## Task details
Copy exactly the lines of the material below that run from the one containing "finishes the script." through the one containing "return out /". Copy no other lines.

## Supplied material
━━━━━━━━━━━━━━━━━━━━

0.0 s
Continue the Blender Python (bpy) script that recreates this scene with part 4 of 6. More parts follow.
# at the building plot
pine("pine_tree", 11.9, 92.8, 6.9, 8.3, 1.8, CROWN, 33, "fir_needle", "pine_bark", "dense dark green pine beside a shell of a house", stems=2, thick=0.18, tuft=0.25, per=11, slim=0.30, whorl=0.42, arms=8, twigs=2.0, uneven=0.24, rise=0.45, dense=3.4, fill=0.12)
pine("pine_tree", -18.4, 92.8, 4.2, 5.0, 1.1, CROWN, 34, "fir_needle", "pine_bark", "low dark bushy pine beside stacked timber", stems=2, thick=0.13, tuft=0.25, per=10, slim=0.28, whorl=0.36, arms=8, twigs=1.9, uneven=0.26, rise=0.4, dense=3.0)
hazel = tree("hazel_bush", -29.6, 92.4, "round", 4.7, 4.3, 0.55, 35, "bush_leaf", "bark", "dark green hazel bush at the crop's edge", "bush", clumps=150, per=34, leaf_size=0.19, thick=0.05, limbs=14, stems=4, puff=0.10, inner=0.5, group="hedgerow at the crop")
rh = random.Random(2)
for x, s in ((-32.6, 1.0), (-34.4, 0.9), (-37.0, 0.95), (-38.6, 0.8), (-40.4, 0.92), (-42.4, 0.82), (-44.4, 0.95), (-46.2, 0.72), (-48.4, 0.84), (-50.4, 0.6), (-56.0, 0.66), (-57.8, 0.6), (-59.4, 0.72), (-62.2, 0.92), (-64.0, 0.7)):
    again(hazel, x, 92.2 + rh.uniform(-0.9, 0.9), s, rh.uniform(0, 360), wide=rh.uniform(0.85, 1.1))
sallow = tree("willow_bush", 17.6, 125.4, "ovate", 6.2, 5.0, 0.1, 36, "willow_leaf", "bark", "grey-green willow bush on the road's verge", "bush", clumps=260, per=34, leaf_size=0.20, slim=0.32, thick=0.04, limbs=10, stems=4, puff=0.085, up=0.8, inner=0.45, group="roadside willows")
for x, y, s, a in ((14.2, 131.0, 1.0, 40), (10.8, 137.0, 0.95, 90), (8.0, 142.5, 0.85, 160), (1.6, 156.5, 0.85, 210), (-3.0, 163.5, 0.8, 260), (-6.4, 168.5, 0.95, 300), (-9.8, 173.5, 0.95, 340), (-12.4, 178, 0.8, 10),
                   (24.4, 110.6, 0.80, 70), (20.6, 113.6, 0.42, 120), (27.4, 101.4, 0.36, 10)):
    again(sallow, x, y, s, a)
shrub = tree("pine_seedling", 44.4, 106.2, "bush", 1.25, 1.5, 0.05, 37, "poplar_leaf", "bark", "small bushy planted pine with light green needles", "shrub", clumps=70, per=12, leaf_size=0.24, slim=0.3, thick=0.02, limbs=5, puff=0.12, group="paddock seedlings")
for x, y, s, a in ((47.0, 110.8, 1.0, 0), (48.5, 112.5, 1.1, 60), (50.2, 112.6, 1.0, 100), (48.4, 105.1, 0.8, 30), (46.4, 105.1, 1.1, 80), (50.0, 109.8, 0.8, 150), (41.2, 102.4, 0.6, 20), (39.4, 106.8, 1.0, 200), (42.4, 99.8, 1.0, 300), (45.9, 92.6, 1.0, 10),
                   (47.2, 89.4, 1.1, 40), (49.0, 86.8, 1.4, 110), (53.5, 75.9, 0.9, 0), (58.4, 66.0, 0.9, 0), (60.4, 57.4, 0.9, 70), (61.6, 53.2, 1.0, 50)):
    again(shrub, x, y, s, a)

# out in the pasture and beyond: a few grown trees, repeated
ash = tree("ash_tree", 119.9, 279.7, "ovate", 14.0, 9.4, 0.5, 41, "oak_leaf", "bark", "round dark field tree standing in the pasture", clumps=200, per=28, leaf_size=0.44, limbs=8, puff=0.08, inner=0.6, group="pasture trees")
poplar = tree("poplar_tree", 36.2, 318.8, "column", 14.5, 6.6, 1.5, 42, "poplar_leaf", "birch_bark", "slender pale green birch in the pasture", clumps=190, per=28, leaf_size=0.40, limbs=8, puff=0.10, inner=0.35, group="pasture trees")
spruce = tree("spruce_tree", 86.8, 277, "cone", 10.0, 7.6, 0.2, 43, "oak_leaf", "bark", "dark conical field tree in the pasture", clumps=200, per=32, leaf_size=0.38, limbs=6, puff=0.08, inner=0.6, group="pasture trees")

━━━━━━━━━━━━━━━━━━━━

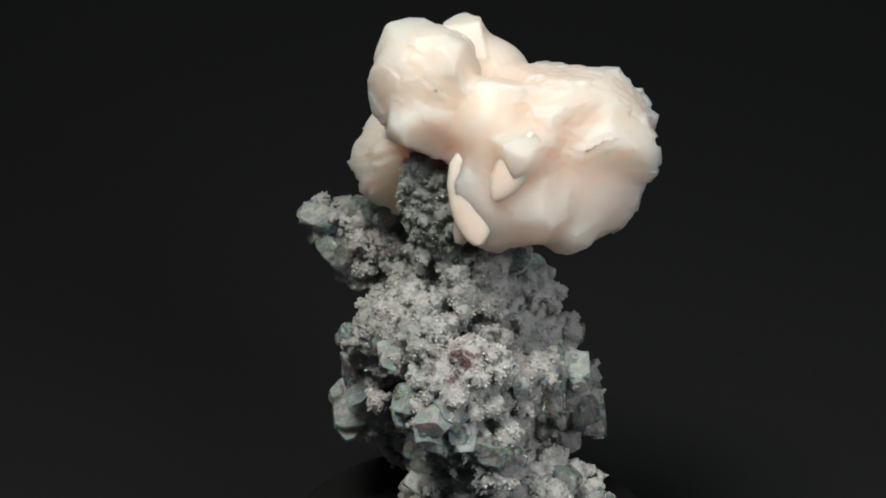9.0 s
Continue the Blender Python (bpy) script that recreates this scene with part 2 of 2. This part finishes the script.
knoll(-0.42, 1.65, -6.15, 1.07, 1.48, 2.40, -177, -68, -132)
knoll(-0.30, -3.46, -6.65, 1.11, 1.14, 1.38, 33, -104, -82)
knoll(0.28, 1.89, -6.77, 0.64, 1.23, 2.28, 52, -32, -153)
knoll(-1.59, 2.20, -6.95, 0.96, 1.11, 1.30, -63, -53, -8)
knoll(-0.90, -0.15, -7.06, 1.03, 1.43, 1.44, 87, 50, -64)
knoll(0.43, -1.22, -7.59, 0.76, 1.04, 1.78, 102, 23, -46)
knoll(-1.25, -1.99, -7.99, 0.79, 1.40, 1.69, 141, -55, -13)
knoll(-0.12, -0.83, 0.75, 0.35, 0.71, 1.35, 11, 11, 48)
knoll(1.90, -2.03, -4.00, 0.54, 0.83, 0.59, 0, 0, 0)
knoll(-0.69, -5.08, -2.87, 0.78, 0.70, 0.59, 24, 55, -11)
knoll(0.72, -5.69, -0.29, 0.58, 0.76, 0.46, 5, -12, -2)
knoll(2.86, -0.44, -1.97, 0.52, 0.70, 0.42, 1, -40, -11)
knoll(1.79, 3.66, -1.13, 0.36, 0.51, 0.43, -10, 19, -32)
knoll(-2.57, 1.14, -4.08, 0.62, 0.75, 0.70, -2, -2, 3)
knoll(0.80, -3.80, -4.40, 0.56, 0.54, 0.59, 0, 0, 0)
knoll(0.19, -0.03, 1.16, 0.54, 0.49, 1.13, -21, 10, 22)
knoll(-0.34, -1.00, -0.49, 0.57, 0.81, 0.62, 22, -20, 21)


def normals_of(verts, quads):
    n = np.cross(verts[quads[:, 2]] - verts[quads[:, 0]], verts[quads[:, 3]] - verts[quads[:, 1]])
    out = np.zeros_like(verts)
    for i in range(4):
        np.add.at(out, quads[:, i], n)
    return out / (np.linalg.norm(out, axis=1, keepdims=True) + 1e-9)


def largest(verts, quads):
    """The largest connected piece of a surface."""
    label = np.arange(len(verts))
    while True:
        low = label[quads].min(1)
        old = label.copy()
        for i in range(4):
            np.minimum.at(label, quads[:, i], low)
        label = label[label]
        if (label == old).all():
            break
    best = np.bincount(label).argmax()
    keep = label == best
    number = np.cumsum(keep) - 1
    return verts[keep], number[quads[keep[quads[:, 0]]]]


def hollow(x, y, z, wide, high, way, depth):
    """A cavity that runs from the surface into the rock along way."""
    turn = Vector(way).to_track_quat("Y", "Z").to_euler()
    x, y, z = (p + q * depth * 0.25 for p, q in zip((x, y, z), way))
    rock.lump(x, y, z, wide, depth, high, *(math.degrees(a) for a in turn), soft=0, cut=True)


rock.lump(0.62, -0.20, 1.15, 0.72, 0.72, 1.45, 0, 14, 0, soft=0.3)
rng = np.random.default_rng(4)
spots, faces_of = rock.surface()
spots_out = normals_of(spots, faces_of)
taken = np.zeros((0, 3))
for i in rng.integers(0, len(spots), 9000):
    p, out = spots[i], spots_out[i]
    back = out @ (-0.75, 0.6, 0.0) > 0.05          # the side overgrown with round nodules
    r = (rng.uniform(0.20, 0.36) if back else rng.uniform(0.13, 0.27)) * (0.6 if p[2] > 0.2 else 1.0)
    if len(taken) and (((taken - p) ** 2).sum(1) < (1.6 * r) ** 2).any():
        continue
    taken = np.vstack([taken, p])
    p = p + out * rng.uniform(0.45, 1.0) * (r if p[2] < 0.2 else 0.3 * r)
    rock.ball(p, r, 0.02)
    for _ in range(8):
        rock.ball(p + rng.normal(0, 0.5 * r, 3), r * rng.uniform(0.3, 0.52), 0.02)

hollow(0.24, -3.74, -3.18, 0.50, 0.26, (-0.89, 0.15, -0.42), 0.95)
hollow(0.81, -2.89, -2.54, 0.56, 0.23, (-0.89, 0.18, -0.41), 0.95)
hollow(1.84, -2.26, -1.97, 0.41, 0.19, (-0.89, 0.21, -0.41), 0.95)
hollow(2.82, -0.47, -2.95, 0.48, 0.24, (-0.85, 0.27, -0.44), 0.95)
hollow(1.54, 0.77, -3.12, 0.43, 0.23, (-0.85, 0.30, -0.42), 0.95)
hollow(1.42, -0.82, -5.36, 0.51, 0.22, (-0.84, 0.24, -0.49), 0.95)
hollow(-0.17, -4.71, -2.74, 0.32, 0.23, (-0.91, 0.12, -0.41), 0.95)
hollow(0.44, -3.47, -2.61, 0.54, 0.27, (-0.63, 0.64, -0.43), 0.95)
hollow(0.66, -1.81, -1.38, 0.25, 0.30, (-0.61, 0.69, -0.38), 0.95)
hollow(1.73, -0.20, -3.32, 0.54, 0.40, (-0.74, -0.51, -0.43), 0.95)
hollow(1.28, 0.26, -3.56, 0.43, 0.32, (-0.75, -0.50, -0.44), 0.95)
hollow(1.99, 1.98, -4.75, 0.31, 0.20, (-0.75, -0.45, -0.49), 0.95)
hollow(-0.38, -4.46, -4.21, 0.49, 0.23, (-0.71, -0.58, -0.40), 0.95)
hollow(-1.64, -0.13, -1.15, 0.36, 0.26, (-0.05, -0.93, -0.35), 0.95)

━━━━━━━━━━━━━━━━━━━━

## Answer for the task
Continue the Blender Python (bpy) script that recreates this scene with part 2 of 2. This part finishes the script.
knoll(-0.42, 1.65, -6.15, 1.07, 1.48, 2.40, -177, -68, -132)
knoll(-0.30, -3.46, -6.65, 1.11, 1.14, 1.38, 33, -104, -82)
knoll(0.28, 1.89, -6.77, 0.64, 1.23, 2.28, 52, -32, -153)
knoll(-1.59, 2.20, -6.95, 0.96, 1.11, 1.30, -63, -53, -8)
knoll(-0.90, -0.15, -7.06, 1.03, 1.43, 1.44, 87, 50, -64)
knoll(0.43, -1.22, -7.59, 0.76, 1.04, 1.78, 102, 23, -46)
knoll(-1.25, -1.99, -7.99, 0.79, 1.40, 1.69, 141, -55, -13)
knoll(-0.12, -0.83, 0.75, 0.35, 0.71, 1.35, 11, 11, 48)
knoll(1.90, -2.03, -4.00, 0.54, 0.83, 0.59, 0, 0, 0)
knoll(-0.69, -5.08, -2.87, 0.78, 0.70, 0.59, 24, 55, -11)
knoll(0.72, -5.69, -0.29, 0.58, 0.76, 0.46, 5, -12, -2)
knoll(2.86, -0.44, -1.97, 0.52, 0.70, 0.42, 1, -40, -11)
knoll(1.79, 3.66, -1.13, 0.36, 0.51, 0.43, -10, 19, -32)
knoll(-2.57, 1.14, -4.08, 0.62, 0.75, 0.70, -2, -2, 3)
knoll(0.80, -3.80, -4.40, 0.56, 0.54, 0.59, 0, 0, 0)
knoll(0.19, -0.03, 1.16, 0.54, 0.49, 1.13, -21, 10, 22)
knoll(-0.34, -1.00, -0.49, 0.57, 0.81, 0.62, 22, -20, 21)


def normals_of(verts, quads):
    n = np.cross(verts[quads[:, 2]] - verts[quads[:, 0]], verts[quads[:, 3]] - verts[quads[:, 1]])
    out = np.zeros_like(verts)
    for i in range(4):
        np.add.at(out, quads[:, i], n)
    return out / (np.linalg.norm(out, axis=1, keepdims=True) + 1e-9)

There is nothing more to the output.